■ Request
Within the material below, locate the line with "Continue the Blender" and the line with "wheelset(car, x)", then return those two lines and all lines between them, exactly as written.

■ Dataset section
==================================================
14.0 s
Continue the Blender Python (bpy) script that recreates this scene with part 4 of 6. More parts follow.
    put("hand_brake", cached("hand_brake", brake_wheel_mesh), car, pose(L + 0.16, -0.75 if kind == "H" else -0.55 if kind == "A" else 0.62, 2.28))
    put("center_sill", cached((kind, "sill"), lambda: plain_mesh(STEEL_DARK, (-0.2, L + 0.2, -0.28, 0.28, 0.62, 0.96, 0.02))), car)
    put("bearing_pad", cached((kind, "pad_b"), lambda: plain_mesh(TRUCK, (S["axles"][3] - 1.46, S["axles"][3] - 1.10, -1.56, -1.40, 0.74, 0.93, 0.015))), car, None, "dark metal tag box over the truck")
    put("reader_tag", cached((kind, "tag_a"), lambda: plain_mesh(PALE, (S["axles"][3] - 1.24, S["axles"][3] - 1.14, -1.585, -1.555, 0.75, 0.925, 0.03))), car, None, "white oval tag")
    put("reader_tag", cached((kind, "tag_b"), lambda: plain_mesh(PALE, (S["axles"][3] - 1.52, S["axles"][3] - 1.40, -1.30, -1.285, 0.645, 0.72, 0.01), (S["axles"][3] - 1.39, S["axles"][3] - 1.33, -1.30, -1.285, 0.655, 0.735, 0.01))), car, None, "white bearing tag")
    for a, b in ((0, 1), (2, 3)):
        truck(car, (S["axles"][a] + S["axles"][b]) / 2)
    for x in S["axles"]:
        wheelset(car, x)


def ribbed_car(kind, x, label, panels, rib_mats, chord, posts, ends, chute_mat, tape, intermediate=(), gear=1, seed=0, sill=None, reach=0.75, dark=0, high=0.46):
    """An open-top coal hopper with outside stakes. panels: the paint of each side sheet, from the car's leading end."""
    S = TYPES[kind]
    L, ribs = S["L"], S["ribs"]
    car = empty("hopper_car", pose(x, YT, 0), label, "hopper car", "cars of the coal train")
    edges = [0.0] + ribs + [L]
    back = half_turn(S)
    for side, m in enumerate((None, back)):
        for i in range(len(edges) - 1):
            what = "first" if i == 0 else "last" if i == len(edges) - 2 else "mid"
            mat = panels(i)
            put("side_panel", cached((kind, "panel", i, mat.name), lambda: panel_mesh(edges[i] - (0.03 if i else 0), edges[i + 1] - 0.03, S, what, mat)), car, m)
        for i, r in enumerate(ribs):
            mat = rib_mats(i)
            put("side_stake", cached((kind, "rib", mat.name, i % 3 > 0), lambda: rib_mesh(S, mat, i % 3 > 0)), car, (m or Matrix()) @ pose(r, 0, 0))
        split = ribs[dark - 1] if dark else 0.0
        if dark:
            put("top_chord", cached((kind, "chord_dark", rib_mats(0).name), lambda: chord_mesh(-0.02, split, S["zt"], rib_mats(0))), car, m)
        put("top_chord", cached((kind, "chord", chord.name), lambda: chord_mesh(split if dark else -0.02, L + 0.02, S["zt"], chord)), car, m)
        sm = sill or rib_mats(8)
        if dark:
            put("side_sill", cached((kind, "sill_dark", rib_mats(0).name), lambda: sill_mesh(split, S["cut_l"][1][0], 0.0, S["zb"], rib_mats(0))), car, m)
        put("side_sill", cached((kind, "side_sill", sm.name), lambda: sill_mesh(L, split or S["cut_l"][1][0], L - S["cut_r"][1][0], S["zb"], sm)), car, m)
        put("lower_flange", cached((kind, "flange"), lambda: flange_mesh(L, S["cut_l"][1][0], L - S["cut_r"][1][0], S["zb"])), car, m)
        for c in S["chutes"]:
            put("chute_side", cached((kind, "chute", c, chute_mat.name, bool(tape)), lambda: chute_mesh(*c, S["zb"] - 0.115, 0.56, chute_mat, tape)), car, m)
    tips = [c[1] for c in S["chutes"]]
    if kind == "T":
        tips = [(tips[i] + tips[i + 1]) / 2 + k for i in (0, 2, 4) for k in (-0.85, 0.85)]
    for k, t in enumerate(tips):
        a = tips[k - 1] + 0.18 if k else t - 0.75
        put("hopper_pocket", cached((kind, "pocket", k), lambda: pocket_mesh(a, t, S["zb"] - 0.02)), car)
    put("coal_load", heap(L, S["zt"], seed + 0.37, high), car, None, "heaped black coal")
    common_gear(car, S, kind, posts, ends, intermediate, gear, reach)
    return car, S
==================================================
■ Task output
Continue the Blender Python (bpy) script that recreates this scene with part 4 of 6. More parts follow.
    put("hand_brake", cached("hand_brake", brake_wheel_mesh), car, pose(L + 0.16, -0.75 if kind == "H" else -0.55 if kind == "A" else 0.62, 2.28))
    put("center_sill", cached((kind, "sill"), lambda: plain_mesh(STEEL_DARK, (-0.2, L + 0.2, -0.28, 0.28, 0.62, 0.96, 0.02))), car)
    put("bearing_pad", cached((kind, "pad_b"), lambda: plain_mesh(TRUCK, (S["axles"][3] - 1.46, S["axles"][3] - 1.10, -1.56, -1.40, 0.74, 0.93, 0.015))), car, None, "dark metal tag box over the truck")
    put("reader_tag", cached((kind, "tag_a"), lambda: plain_mesh(PALE, (S["axles"][3] - 1.24, S["axles"][3] - 1.14, -1.585, -1.555, 0.75, 0.925, 0.03))), car, None, "white oval tag")
    put("reader_tag", cached((kind, "tag_b"), lambda: plain_mesh(PALE, (S["axles"][3] - 1.52, S["axles"][3] - 1.40, -1.30, -1.285, 0.645, 0.72, 0.01), (S["axles"][3] - 1.39, S["axles"][3] - 1.33, -1.30, -1.285, 0.655, 0.735, 0.01))), car, None, "white bearing tag")
    for a, b in ((0, 1), (2, 3)):
        truck(car, (S["axles"][a] + S["axles"][b]) / 2)
    for x in S["axles"]:
        wheelset(car, x)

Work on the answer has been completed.